La cour avait relevé qu’il s’agissait de plus du double pour un temps plein et que l’intéressée percevait un salaire de 150 euros. Le premier arrêt rendu avait déjà fixé la règle que la rémunération due devait être déterminée par les barèmes établis par les conventions collectives rendues au sein de la commission paritaire pour la gestion d’immeubles et les travailleurs domestiques. Un décompte d’arriérés a, en conséquence, été effectué et le total avoisinait le montant de 100.000 euros bruts (dont à déduire 4.800 euros nets).

La décision de la cour

Dans son arrêt du 9 avril 2018, la cour, après avoir examiné ce décompte, en confirme l’exactitude. Se pose à ce stade la question de la réparation en nature du préjudice.

Les parties appelantes considèrent en effet que, dans la mesure où la travailleuse postule devant la cour le paiement d’une somme au titre de réparation en nature de l’infraction (donc au titre d’arriérés de rémunération), il s’agit d’une demande nouvelle et que celle-ci est irrecevable dans la mesure où elle excéderait le cadre de la réouverture des débats.

La cour rejette cet argument, relevant que, dès la citation introductive d’instance, il a été fait état de paiement d’arriérés de rémunération.

Tout en relevant certes la modification du libellé de l’objet de la demande à divers stades de la procédure, la cour conclut que la réparation ait lieu en nature (condamnation de l’employeur au paiement d’arriérés de rémunération) ou par équivalent (condamnation à payer une somme d’argent en lieu et place de la rémunération), ceci ne modifie pas l’objet de la demande. Renvoi est fait à l’arrêt de la Cour de cassation du 3 avril 2017 (Cass., 3 avril 2017, n° S.16.0039.N). L’employeur avait, dans le cadre d’une action opposant le travailleur à lui-même et portant sur des dommages et intérêts devant réparer le non-paiement à l’O.N.S.S. de cotisations sociales, proposé de réparer le préjudice en nature en payant les cotisations elles-mêmes. Ceci ayant été refusé par la cour du travail, la Cour de cassation censura la décision de la cour, rappelant que la réparation en nature est le mode normal d’indemnisation du dommage. Pour qu’il soit admis, ce mode de réparation doit être possible et ne pas constituer un abus de droit.

Renvoyant également à un arrêt du 22 janvier 2007 (Cass., 22 janvier 2007, n° S.05.0095.N), la cour du travail reprend la jurisprudence selon laquelle il est admis que la condamnation de l’employeur au paiement des arriérés bruts (soumis aux retenues sociales et fiscales) constitue la réparation en nature et que celle-ci permet de replacer le travailleur dans la situation où il se serait trouvé si l’infraction n’avait pas été commise.

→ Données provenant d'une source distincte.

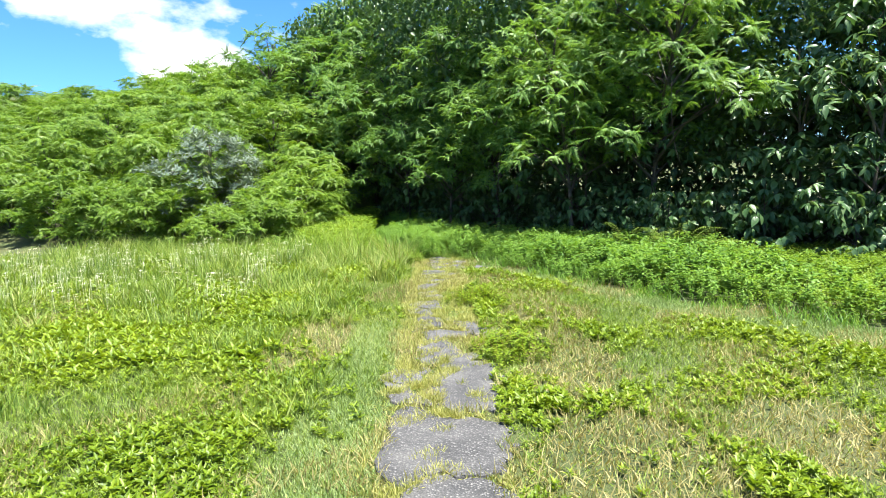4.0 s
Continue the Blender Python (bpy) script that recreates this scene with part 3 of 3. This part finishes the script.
def tree_parts(seed, tall, spread, kind, lobes, per, low, leaf):
    """Trunk, limbs and twigs, and a crown of separate lobes, each roofed with leaf sprays. Metres, base at the origin."""
    g = np.random.default_rng(seed)
    lean = g.normal(0, 0.05, 2) * tall
    heights = np.linspace(0, 1, 6)
    trunk_pts = np.array([(lean[0] * q * q, lean[1] * q * q, -0.1 + tall * 0.8 * q) for q in heights])
    limbs = [limb_arrays(trunk_pts, np.linspace(0.009, 0.003, 6) * tall)]
    shape = {"feather": spray_shape(7, 9, seed), "far": spray_shape(6, 5, seed), "broad": whorl_shape(8, 0.21, 0.45, seed), "heart": whorl_shape(5, 0.3, 0.7, seed), "small": whorl_shape(12, 0.13, -0.5, seed)}[kind]
    sites, yaws, pitches = [], [], []
    for i in range(lobes):
        q = low + (1 - low) * (i + 0.5) / lobes
        base = np.array([np.interp(max(0.03, q - 0.16), heights, trunk_pts[:, c]) for c in range(3)])
        a = i * 2.4 + g.uniform(-0.4, 0.4)
        reach = spread * (0.35 + 0.5 * math.sin(math.pi * min(0.92, 0.25 + 0.72 * q))) * g.uniform(0.6, 1.15)
        if i == lobes - 1:
            reach *= 0.2
        tip = base + np.array((math.cos(a) * reach, math.sin(a) * reach, tall * g.uniform(0.08, 0.2)))
        bend = (base + tip) / 2 + np.array((0, 0, 0.03 * tall))
        limbs.append(limb_arrays([base, bend, tip], np.array((0.0065, 0.0045, 0.002)) * tall, 5))
        size = spread * g.uniform(0.3, 0.48)
        for k in range(per):
            up, turn = g.uniform(-0.3, 1.0), g.uniform(0, 6.283)
            flat = math.sqrt(1 - up * up)
            d = np.array((math.cos(turn) * flat, math.sin(turn) * flat, up * 0.55))
            p = tip + d * size * g.uniform(0.7, 1.05)
            p[2] = max(p[2], 0.12 + 0.02 * tall)
            sites.append(p)
            yaws.append(turn - math.pi / 2 + g.normal(0, 0.4))
            pitches.append(0.12 - 0.55 * flat + g.normal(0, 0.22))
            if k % 3 == 0:
                limbs.append(limb_arrays([tip, p], np.array((0.002, 0.0008)) * tall, 3))
    n = len(sites)
    return join(limbs), strew(shape, sites, np.array(yaws), np.array(pitches), g.normal(0, 0.2, n), leaf * g.uniform(0.75, 1.2, n))


def tree(name, seed, tall, spread, kind, lobes, per, low, leaf, material, label, category, group):
    root = tagged(new(name), label, category, group)
    wood, crown = tree_parts(seed, tall, spread, kind, lobes, per, low, leaf)
    part("trunk", tri_mesh("trunk", wood, BARK), root)
    part("crown", tri_mesh("crown", crown, material), root)
    return root


def place(proto, x, y, size, spin, used):
    m = Matrix.LocRotScale((x, y, float(ground_height(x, y)) - 0.03), Euler((0, 0, spin)), None)
    if proto.name in used:
        ob = copy_thing(proto, m)
    else:
        used.add(proto.name)
        proto.matrix_basis = m
        ob = proto
    ob.scale = (size, size, size)


used = set()
feather_label = "feathery light green shrub with arching compound leaves"
shrubs = [tree("feathery_shrub", s, 2.4, 1.25, "feather", 18, 12, 0.06, 0.3, FEATHER, feather_label, "shrub", "shrubs on the hillside") for s in (51, 52, 53)]
far_shrubs = [tree("feathery_shrub", s, 2.2, 1.25, "far", 18, 12, 0.08, 0.27, FEATHER, feather_label, "shrub", "shrubs on the hillside") for s in (54, 55, 56)]
g = random.Random(5)
# front row of shrubs, then the slope behind
front_row = [(-3.3, 17.9, 0.95), (-3.6, 15.4, 0.62), (-3.7, 16.5, 0.75), (-3.5, 19.2, 1.15), (-4.7, 16.0, 0.55), (-5.9, 16.9, 0.75), (-6.8, 17.0, 0.8), (-8.2, 17.6, 0.8),
             (-9.6, 18.0, 0.8), (-11.2, 18.6, 0.85), (-13, 19.5, 0.9)]
for i, (x, y, s) in enumerate(front_row):
    place(shrubs[i % 3], x, y, s, g.uniform(0, 6.28), used)
count = 0
for row in range(6):
    for col in range(12):
        x = -2.6 - col * 1.9 + g.uniform(-0.7, 0.7) - row * 0.35
        y = 19.4 + row * 2.3 + col * 0.25 + g.uniform(-0.8, 0.8)
        if x > -4.0 and row < 2:
            continue
        if -6.0 < x < -4.4 and row == 0:
            continue
        place((far_shrubs if row > 0 or col > 4 else shrubs)[g.randrange(3)], x, y, g.uniform(0.95, 1.3) + 0.03 * row + 1.15 * max(0, 1 - col / 6) * (0.5 + 0.15 * row), g.uniform(0, 6.28), used)

for x, y, s in ((-6.2, 29.5, 2.1), (-3.8, 28.5, 2.3), (-1.2, 30.5, 2.6), (-8.6, 31.5, 1.9), (-11.0, 33.0, 1.8), (-5.0, 33.0, 2.4), (-14.0, 35.0, 1.7)):
    place(far_shrubs[g.randrange(3)], x, y, s, g.uniform(0, 6.28), used)

# the tall feathery trees of the wood
tall_trees = [tree("feathery_tree", s, 7.5, 2.6, "feather", 20, 13, 0.28, 0.44, TREE_FEATHER, "tall feathery tree with layered light green crown", "tree", "trees of the wood") for s in (61, 62)]
near_tree = tree("feathery_tree", 63, 7.0, 2.5, "feather", 24, 20, 0.42, 0.33, TREE_FEATHER, "feathery tree overhanging the weeds at the wood's edge", "tree", "trees of the wood")
for x, y, s in ((3.1, 15.55, 0.8), (4.7, 15.3, 0.95), (2.2, 17.7, 0.9), (0.8, 19.4, 0.9), (-0.9, 21.0, 0.85), (1.7, 17.3, 0.6), (0.5, 18.3, 0.6), (-0.6, 19.6, 0.6)):
    place(near_tree, x, y, s, g.uniform(0, 6.28), used)
for i, (x, y, s) in enumerate(((-1.9, 23.0, 0.9), (-0.4, 24.5, 1.1), (2.8, 22.5, 1.15), (5.0, 20.5, 1.1), (4.6, 17.6, 0.95),
                               (-4.2, 25.5, 0.9), (-6.8, 28.0, 0.85), (7.3, 18.5, 1.1), (-2.4, 28.0, 1.2), (1.0, 28.0, 1.3), (10.5, 15.6, 1.0), (14, 11.5, 1.0))):
    place(tall_trees[i % 2], x, y, s, g.uniform(0, 6.28), used)
# broad-leaved trees
broad = [tree("broadleaf_tree", s, 5.0, 1.7, "broad", 18, 13, 0.06, 0.24, BROAD, "dark green tree with large glossy drooping leaves", "tree", "broad-leaved trees of the wood") for s in (71, 72)]
for i, (x, y, s) in enumerate(((6.9, 13.7, 0.95), (7.4, 12.5, 0.9), (8.4, 13.8, 1.2), (9.0, 11.6, 0.95), (10.4, 10.7, 1.1), (11.6, 9.2, 1.0), (12.6, 11.0, 1.4), (13.6, 7.2, 1.0),
                               (5.0, 16.0, 0.9), (3.6, 16.4, 0.85), (16, 5.2, 1.1), (16.5, 8.5, 1.4), (-0.9, 21.5, 0.8), (1.7, 17.8, 0.7), (19, 3, 1.3), (10.8, 13.3, 1.3))):
    place(broad[i % 2], x, y, s, g.uniform(0, 6.28), used)
# low understorey
under = tree("understorey_shrub", 81, 1.5, 0.8, "heart", 14, 8, 0.1, 0.16, BROAD, "dark large-leaved shrub in the shade of the wood", "shrub", "undergrowth of the wood")
for x, y, s in ((2.7, 15.9, 0.7), (4.0, 14.5, 0.9), (4.6, 14.1, 1.0), (5.4, 13.7, 1.0), (7.0, 12.2, 1.0), (0.1, 18.5, 0.6), (10.2, 9.7, 1.0), (11.6, 8.4, 0.9), (6.1, 13.3, 1.2)):
    place(under, x, y, s, g.uniform(0, 6.28), used)
silver = tree("silver_bush", 91, 2.2, 1.0, "small", 18, 30, 0.3, 0.1, SILVER, "silvery grey-leaved bush among the green shrubs", "bush", "")
place(silver, -5.5, 17.9, 1.5, 0.5, used)

# the depth of the wood
n = 150000
along = rng.random(n)
wx = -6 + 28 * along
wy = line_y(WOOD, np.clip(wx, -1.7, 16)) + 1.9 + rng.random(n) * 7.5 + np.where(wx < -1.7, 1 + (-1.7 - wx) * 1.2, 0) - np.where(wx > 16, (wx - 16) * 0.8, 0)
wz = rng.random(n) ** 1.1 * 9.5 * np.clip(0.62 + 0.05 * (wx + 6), 0.5, 1)
at = np.stack([wx, wy, ground_height(wx, wy) + wz], 1)
tagged(new("wood_thicket", tri_mesh("wood_thicket", strew(small_leaf_shape(0.3, 0.08, 0.25), at, rng.uniform(0, 6.28, n), rng.normal(-0.5, 0.5, n), rng.normal(0, 0.5, n), rng.uniform(0.1, 0.25, n)), BROAD)), "deep dark thicket inside the wood", "woods", kind="stuff")


# ---- strap-leaved plants at the edge of the wood ----
def ginger_plant(x, y, stems, seed):
    """Arching leafy stems, each with long leaves set alternately along it."""
    g2 = np.random.default_rng(seed)
    root = tagged(new("ginger_plant"), "large clump of arching stems with long glossy yellow-green leaves", "plant")
    root.location = (x, y, float(ground_height(x, y)))
    for k in range(stems):
        a = 2.4 * k + g2.uniform(-0.3, 0.3)
        tall, reach = g2.uniform(1.2, 2.3), g2.uniform(0.4, 1.4)
        foot = np.array((g2.uniform(-0.35, 0.35), g2.uniform(-0.35, 0.35), -0.02))
        pts = [foot + np.array((math.cos(a) * reach * q * q, math.sin(a) * reach * q * q, tall * (q - 0.22 * q ** 3))) for q in np.linspace(0, 1, 7)]
        stem = part("stem", tri_mesh("stem", limb_arrays(pts, np.linspace(0.016, 0.006, 7)), GINGER), root)
        for i in range(9):
            q = 0.28 + 0.09 * i
            p = np.array([np.interp(q, np.linspace(0, 1, 7), [pt[c] for pt in pts]) for c in range(3)])
            side = a - math.pi / 2 + (1 if i % 2 else -1) * g2.uniform(0.5, 1.2) * (1 if i < 8 else 0)
            blade = strew(long_leaf_shape(g2.uniform(0.11, 0.16), g2.uniform(0.25, 0.75)), [p], np.array([side]), np.array([g2.uniform(-0.1, 0.7)]), np.array([g2.uniform(-0.5, 0.5)]), np.array([g2.uniform(0.4, 0.68)]))
            part("leaf", tri_mesh("leaf", blade, GINGER), stem)


ginger_plant(9.3, 9.4, 26, 5)


def palm(x, y, seed):
    g2 = np.random.default_rng(seed)
    root = tagged(new("palm_seedling"), "young palm with stiff feather-shaped green fronds", "palm")
    root.location = (x, y, float(ground_height(x, y)))
    blade = (np.array([(0, 0, 0), (-0.07, 0.4, 0.02), (0.07, 0.4, 0.02), (0, 1, -0.08)]), np.array([(0, 2, 1), (1, 2, 3)]))
    for k in range(9):
        long, a, lift = g2.uniform(1.1, 1.5), k * 0.72 + g2.uniform(-0.2, 0.2), g2.uniform(0.85, 1.3)
        s = np.repeat(np.linspace(0.15, 1.0, 16), 2)
        side = np.tile((-1.0, 1.0), 16)
        run, up = s * long * math.cos(lift), s * long * math.sin(lift) - 0.45 * s * s * long
        at = np.stack([-math.sin(a) * run, math.cos(a) * run, up], 1)
        arrays = strew(blade, at, a - side * 0.75, 0.35 - 0.4 * s, np.zeros(32), 0.3 * (1.15 - 0.6 * s))
        part("frond", tri_mesh("frond", arrays, GINGER), root)


palm(4.3, 12.75, 3)
palm(3.7, 13.05, 4)


def twig(x, y, tall):
    pts = [(0.02 * i * i / 9, 0.01 * i, tall * i / 5) for i in range(6)]
    ob = tagged(new("dry_stalk", tri_mesh("dry_stalk", limb_arrays(pts, [0.006, 0.005, 0.005, 0.004, 0.003, 0.001]), BARK)), "thin dark upright dry stalk in the grass", "stalk")
    ob.location = (x, y, float(ground_height(x, y)) - 0.01)


twig(4.75, 4.1, 0.4)
twig(4.4, 9.2, 0.35)


def hanging_vine(points, label):
    """A thin bare vine that hangs in a loose curve from the crowns."""
    ctrl = [Vector(p) for p in points]
    pts = []
    for i in range(13):
        q = i / 12
        a1, b1 = ctrl[0].lerp(ctrl[1], q), ctrl[1].lerp(ctrl[2], q)
        pts.append(tuple(a1.lerp(b1, q)))
    tagged(new("hanging_vine", tri_mesh("hanging_vine", limb_arrays(pts, [0.007] * 13, 5), BARK)), label, "vine", "vines at the wood's edge")


hanging_vine(((2.9, 14.4, 3.2), (2.7, 14.1, 1.6), (3.4, 14.2, 1.7)), "thin pale bare vine looping under the trees")
hanging_vine(((1.9, 15.0, 2.3), (1.3, 14.8, 2.2), (1.5, 15.0, 1.2)), "thin brown vine hanging at the wood's edge")
hanging_vine(((4.6, 14.0, 3.4), (4.5, 13.8, 1.5), (5.0, 13.8, 1.5)), "thin vine drooping among dark leaves")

Elle fait dès lors droit à la demande quant à son principe et dans son montant.

Se pose encore la question de savoir s’il y a lieu d’appliquer à la cause des intérêts aux taux légaux sur le montant brut à dater de l’exigibilité de chaque période de paie, ce que la demanderesse originaire postule. Pour la cour, dans la mesure où l’article 10 de la loi sur la protection de la rémunération (qui dispose que la rémunération porte intérêt de plein droit à dater de son exigibilité) n’est pas applicable à la rémunération allouée au titre de réparation en nature, le préjudice doit être réparé intégralement et elle alloue, dans le quantum de celle-ci, un montant équivalent à celui des intérêts qui seraient calculés sur la base de l’article 2, § 1er, de la loi du 5 mai 1865 relative au prêt à l’intérêt, si cette disposition était applicable. La base est le brut de chaque paie mensuelle, à savoir que les intérêts (plus exactement le montant correspondant) sont dus à partir de la date d’exigibilité, et ce jusqu’au parfait paiement.

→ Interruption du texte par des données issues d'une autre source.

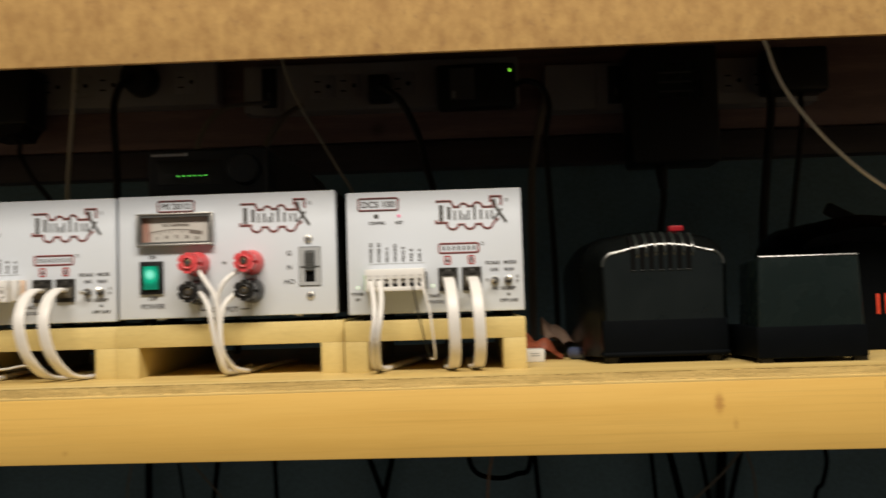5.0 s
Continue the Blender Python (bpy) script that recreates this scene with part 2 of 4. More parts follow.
# Lighter and shinier than the hood plastic, to bring out highlights on edges.
RIB = material("highlight_black_plastic", (0.016, 0.020, 0.019), rough=0.25, coat=0.3, vary=0.15, scale=50, fine=1800, bump=0.01, shine=1.0)
SATIN = material("satin_black_plastic", (0.006, 0.011, 0.011), rough=0.27, vary=0.15, scale=50, fine=1800, bump=0.05, shine=0.3)
RUBBER = material("black_rubber", (0.012, 0.012, 0.012), rough=0.8, vary=0.2)
GUNMETAL = material("gunmetal_plastic", (0.036, 0.034, 0.029), rough=0.45, vary=0.15, scale=60, shine=0.24)
RED = material("red_plastic", (0.62, 0.075, 0.085), rough=0.36, vary=0.08)
POST_BLACK = material("charcoal_post_plastic", (0.015, 0.0145, 0.014), rough=0.32, vary=0.15)
BEZEL = material("satin_steel", (0.42, 0.41, 0.39), rough=0.45, metal=1.0, vary=0.1)
STEEL = material("bright_steel", (0.74, 0.73, 0.70), rough=0.42, metal=1.0, vary=0.08)
GREYMETAL = material("dull_plated_metal", (0.24, 0.22, 0.20), rough=0.35, metal=1.0, vary=0.1)
BRASS = material("plated_brass", (0.45, 0.36, 0.22), rough=0.3, metal=1.0, vary=0.1)
GREYPL = material("grey_plastic", (0.34, 0.35, 0.36), rough=0.45, vary=0.06)
PALEGREY = material("pale_grey_plastic", (0.36, 0.38, 0.40), rough=0.4, vary=0.05)
SLIDER = material("slider_plastic", (0.085, 0.09, 0.09), rough=0.4, vary=0.08)
MIDGREY = material("dark_grey_plastic", (0.05, 0.05, 0.05), rough=0.45, vary=0.1)
JACK = material("jack_housing", (0.028, 0.026, 0.024), rough=0.4, vary=0.15)
CLEAR = material("clear_plug_plastic", (0.12, 0.11, 0.09), rough=0.2, vary=0.1)
STRIP = material("beige_strip_plastic", (0.20, 0.195, 0.21), rough=0.5, vary=0.06)
SLOT = material("slot_black", (0.003, 0.003, 0.003), rough=0.8, vary=0.1, shine=0.05)
DIAL = material("meter_card", (0.48, 0.465, 0.44), rough=0.5, vary=0.05)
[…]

Les dépens sont mis à charge des deux parties appelantes.

Intérêt de la décision

Les questions spécifiques à la situation en cause avaient été réglées par un arrêt précédent, étant d’une part celles liées à l’immunité dont bénéficiaient le diplomate et son épouse, ainsi que le volet du dossier relatif à la demande de reconnaissance en tant que victime de la traite d’êtres humains.

Les faits étaient en effet particulièrement graves et la cour avait retenu qu’en la matière, l’élément constitutif est la mise au travail d’une personne s’inscrivant dans des conditions contraires à la dignité humaine. Les conditions de travail doivent être humainement indignes et représenter une exploitation économique. La situation avait été admise en l’espèce.

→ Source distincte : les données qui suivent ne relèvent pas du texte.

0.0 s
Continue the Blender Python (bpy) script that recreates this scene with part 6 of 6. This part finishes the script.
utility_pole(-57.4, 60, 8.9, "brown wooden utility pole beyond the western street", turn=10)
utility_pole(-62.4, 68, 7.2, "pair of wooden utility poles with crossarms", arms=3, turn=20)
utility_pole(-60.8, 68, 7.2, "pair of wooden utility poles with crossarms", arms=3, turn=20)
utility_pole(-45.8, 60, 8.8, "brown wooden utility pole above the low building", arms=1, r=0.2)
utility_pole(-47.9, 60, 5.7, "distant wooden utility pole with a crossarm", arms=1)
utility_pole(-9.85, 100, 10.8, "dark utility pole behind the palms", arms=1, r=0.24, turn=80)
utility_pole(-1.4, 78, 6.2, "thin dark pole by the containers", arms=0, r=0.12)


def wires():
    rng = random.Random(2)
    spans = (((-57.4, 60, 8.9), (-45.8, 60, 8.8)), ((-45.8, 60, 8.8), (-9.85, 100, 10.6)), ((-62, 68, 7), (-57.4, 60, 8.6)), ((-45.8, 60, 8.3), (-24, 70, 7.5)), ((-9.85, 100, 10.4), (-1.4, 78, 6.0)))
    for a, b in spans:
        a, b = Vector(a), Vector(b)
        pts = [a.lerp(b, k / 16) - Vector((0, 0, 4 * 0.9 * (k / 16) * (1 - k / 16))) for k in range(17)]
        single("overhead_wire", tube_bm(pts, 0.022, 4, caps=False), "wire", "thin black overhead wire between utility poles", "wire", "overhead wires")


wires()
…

Dans ce dernier arrêt, la cour fait une stricte application des principes en matière de réclamation de paiement d’arriérés de rémunération en tant que mode de réparation en nature d’un dommage subi suite au non-paiement de la rémunération elle-même, et ce dans le cadre du délai de prescription prévu en cas d’infraction.

La cour a rappelé que la réparation en nature est le mode qui permet de replacer le travailleur dans la situation dans laquelle il se serait trouvé si l’infraction de non-paiement de la rémunération n’avait pas été commise.